• TASK GOAL:
What is to be printed is the span of lines starting at the one containing "More parts follow." and ending at the one containing "radius=0.006, group=G_R, low=0.0)", reproduced exactly with pictures left out.

____________________

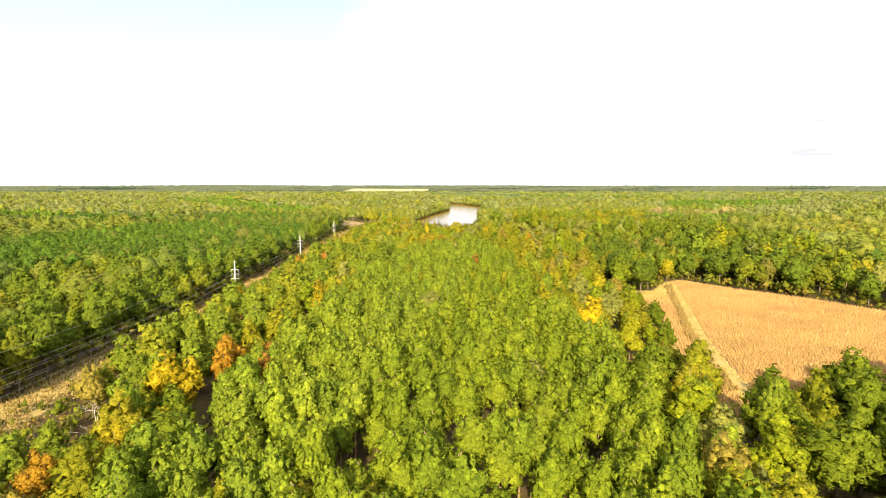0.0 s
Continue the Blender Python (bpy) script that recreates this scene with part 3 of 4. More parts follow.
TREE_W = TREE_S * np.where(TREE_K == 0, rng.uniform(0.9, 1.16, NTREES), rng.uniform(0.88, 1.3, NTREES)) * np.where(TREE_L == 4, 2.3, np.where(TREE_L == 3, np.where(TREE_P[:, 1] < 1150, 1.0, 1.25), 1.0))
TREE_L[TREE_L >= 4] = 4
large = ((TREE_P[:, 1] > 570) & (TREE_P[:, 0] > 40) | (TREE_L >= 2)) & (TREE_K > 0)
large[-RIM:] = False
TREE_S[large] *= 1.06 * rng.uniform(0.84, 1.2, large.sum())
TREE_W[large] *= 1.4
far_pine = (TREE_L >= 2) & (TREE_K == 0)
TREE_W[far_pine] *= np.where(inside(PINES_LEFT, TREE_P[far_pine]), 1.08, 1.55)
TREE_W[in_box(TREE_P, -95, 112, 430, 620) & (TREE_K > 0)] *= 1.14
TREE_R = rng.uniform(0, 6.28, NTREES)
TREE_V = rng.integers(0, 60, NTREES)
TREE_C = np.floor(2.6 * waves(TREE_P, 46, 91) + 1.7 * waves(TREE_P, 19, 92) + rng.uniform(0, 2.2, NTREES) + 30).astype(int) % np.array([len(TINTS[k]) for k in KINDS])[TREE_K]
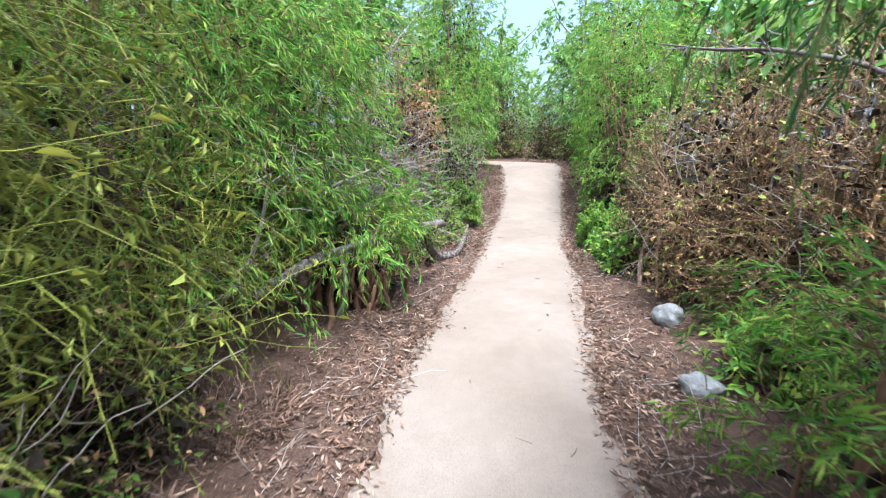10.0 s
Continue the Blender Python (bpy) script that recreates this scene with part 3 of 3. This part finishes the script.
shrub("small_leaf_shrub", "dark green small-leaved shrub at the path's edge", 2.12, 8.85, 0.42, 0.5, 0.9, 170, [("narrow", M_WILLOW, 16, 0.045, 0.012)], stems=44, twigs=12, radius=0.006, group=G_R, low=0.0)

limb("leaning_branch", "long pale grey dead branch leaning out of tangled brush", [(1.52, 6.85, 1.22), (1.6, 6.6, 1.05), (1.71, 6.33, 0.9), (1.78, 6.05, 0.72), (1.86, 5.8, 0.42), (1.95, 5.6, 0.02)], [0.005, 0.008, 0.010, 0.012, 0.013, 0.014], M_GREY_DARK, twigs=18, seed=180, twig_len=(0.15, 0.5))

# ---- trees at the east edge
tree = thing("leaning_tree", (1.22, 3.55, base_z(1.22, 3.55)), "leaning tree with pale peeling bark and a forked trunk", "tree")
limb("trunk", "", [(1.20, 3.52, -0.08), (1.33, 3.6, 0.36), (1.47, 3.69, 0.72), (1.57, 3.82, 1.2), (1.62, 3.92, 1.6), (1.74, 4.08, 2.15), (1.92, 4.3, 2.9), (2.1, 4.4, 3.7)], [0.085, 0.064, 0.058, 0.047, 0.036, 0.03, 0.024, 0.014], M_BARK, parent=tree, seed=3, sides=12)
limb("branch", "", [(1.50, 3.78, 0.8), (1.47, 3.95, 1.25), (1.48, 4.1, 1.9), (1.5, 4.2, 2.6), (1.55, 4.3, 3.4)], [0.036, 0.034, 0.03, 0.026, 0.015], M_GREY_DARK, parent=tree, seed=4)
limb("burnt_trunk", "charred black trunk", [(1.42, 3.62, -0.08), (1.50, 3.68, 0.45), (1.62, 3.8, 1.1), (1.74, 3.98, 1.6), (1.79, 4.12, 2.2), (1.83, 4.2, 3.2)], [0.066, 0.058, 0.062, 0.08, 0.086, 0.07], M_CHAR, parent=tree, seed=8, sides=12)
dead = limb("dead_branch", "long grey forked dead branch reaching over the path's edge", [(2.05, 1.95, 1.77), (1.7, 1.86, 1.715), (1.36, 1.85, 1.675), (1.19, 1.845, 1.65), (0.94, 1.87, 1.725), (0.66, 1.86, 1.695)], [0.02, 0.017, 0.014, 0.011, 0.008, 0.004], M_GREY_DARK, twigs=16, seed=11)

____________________

• EXERCISE OUTPUT:
Continue the Blender Python (bpy) script that recreates this scene with part 3 of 4. More parts follow.
TREE_W = TREE_S * np.where(TREE_K == 0, rng.uniform(0.9, 1.16, NTREES), rng.uniform(0.88, 1.3, NTREES)) * np.where(TREE_L == 4, 2.3, np.where(TREE_L == 3, np.where(TREE_P[:, 1] < 1150, 1.0, 1.25), 1.0))
TREE_L[TREE_L >= 4] = 4
large = ((TREE_P[:, 1] > 570) & (TREE_P[:, 0] > 40) | (TREE_L >= 2)) & (TREE_K > 0)
large[-RIM:] = False
TREE_S[large] *= 1.06 * rng.uniform(0.84, 1.2, large.sum())
TREE_W[large] *= 1.4
far_pine = (TREE_L >= 2) & (TREE_K == 0)
TREE_W[far_pine] *= np.where(inside(PINES_LEFT, TREE_P[far_pine]), 1.08, 1.55)
TREE_W[in_box(TREE_P, -95, 112, 430, 620) & (TREE_K > 0)] *= 1.14
TREE_R = rng.uniform(0, 6.28, NTREES)
TREE_V = rng.integers(0, 60, NTREES)
TREE_C = np.floor(2.6 * waves(TREE_P, 46, 91) + 1.7 * waves(TREE_P, 19, 92) + rng.uniform(0, 2.2, NTREES) + 30).astype(int) % np.array([len(TINTS[k]) for k in KINDS])[TREE_K]
10.0 s
Continue the Blender Python (bpy) script that recreates this scene with part 3 of 3. This part finishes the script.
shrub("small_leaf_shrub", "dark green small-leaved shrub at the path's edge", 2.12, 8.85, 0.42, 0.5, 0.9, 170, [("narrow", M_WILLOW, 16, 0.045, 0.012)], stems=44, twigs=12, radius=0.006, group=G_R, low=0.0)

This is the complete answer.